* Records for this task:

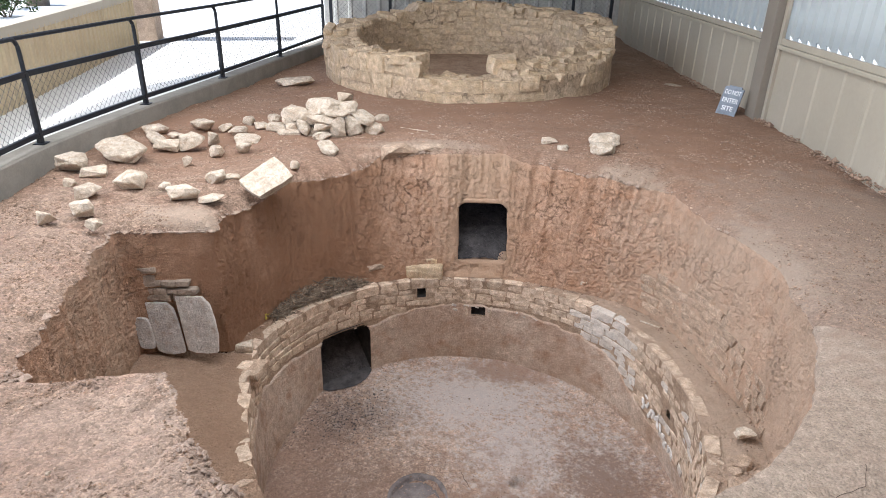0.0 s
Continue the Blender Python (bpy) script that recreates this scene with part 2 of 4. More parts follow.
stain(M_FLOOR, (0.61, 0.56, 0.53), [(0.80, 4.45, 0.42, 0.6), (1.42, 4.45, 0.38, 0.4), (0.35, 5.3, 0.7, 0.45)], 0.55, 1.5, 0.05, 0.9)
stain(M_FLOOR, (0.31, 0.195, 0.14), [(0.2, 3.4, 1.6, 0.8), (1.5, 3.9, 0.5, 0.8), (-1.2, 4.0, 0.5, 0.9), (0.9, 5.75, 0.7, 0.2)], 0.75, 0.9, 0.12, 0.9)
stain(M_FLOOR, (0.18, 0.125, 0.10), [(-0.80, 4.98, 0.5, 0.34), (-1.0, 4.75, 0.32, 0.35), (1.45, 4.2, 0.35, 0.35), (-0.6, 4.1, 0.5, 0.4)], 0.42, 1.6, 0.03, 0.5)
M_PLASTER = surface("mud_plaster", (0.48, 0.355, 0.268), (0.59, 0.465, 0.37), 0.35, 0.012, 0.9, 0.8, third=(0.42, 0.275, 0.19), clod=0.06, pebble=0.012, speck=0.13)
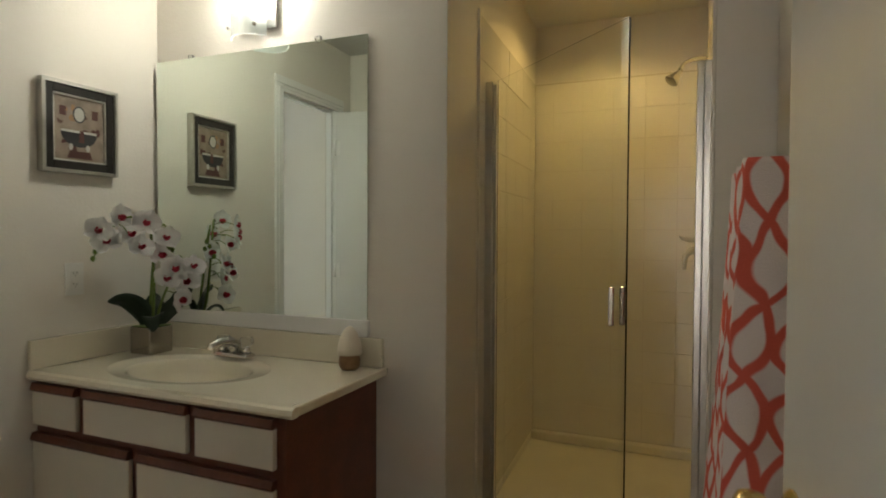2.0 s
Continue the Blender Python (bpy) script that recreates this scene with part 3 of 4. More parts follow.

* Exercise goal:
Set down every entry word for word, but omit the pictures.

* Result of the task:
0.0 s
Continue the Blender Python (bpy) script that recreates this scene with part 2 of 4. More parts follow.
stain(M_FLOOR, (0.61, 0.56, 0.53), [(0.80, 4.45, 0.42, 0.6), (1.42, 4.45, 0.38, 0.4), (0.35, 5.3, 0.7, 0.45)], 0.55, 1.5, 0.05, 0.9)
stain(M_FLOOR, (0.31, 0.195, 0.14), [(0.2, 3.4, 1.6, 0.8), (1.5, 3.9, 0.5, 0.8), (-1.2, 4.0, 0.5, 0.9), (0.9, 5.75, 0.7, 0.2)], 0.75, 0.9, 0.12, 0.9)
stain(M_FLOOR, (0.18, 0.125, 0.10), [(-0.80, 4.98, 0.5, 0.34), (-1.0, 4.75, 0.32, 0.35), (1.45, 4.2, 0.35, 0.35), (-0.6, 4.1, 0.5, 0.4)], 0.42, 1.6, 0.03, 0.5)
M_PLASTER = surface("mud_plaster", (0.48, 0.355, 0.268), (0.59, 0.465, 0.37), 0.35, 0.012, 0.9, 0.8, third=(0.42, 0.275, 0.19), clod=0.06, pebble=0.012, speck=0.13)
2.0 s
Continue the Blender Python (bpy) script that recreates this scene with part 3 of 4. More parts follow.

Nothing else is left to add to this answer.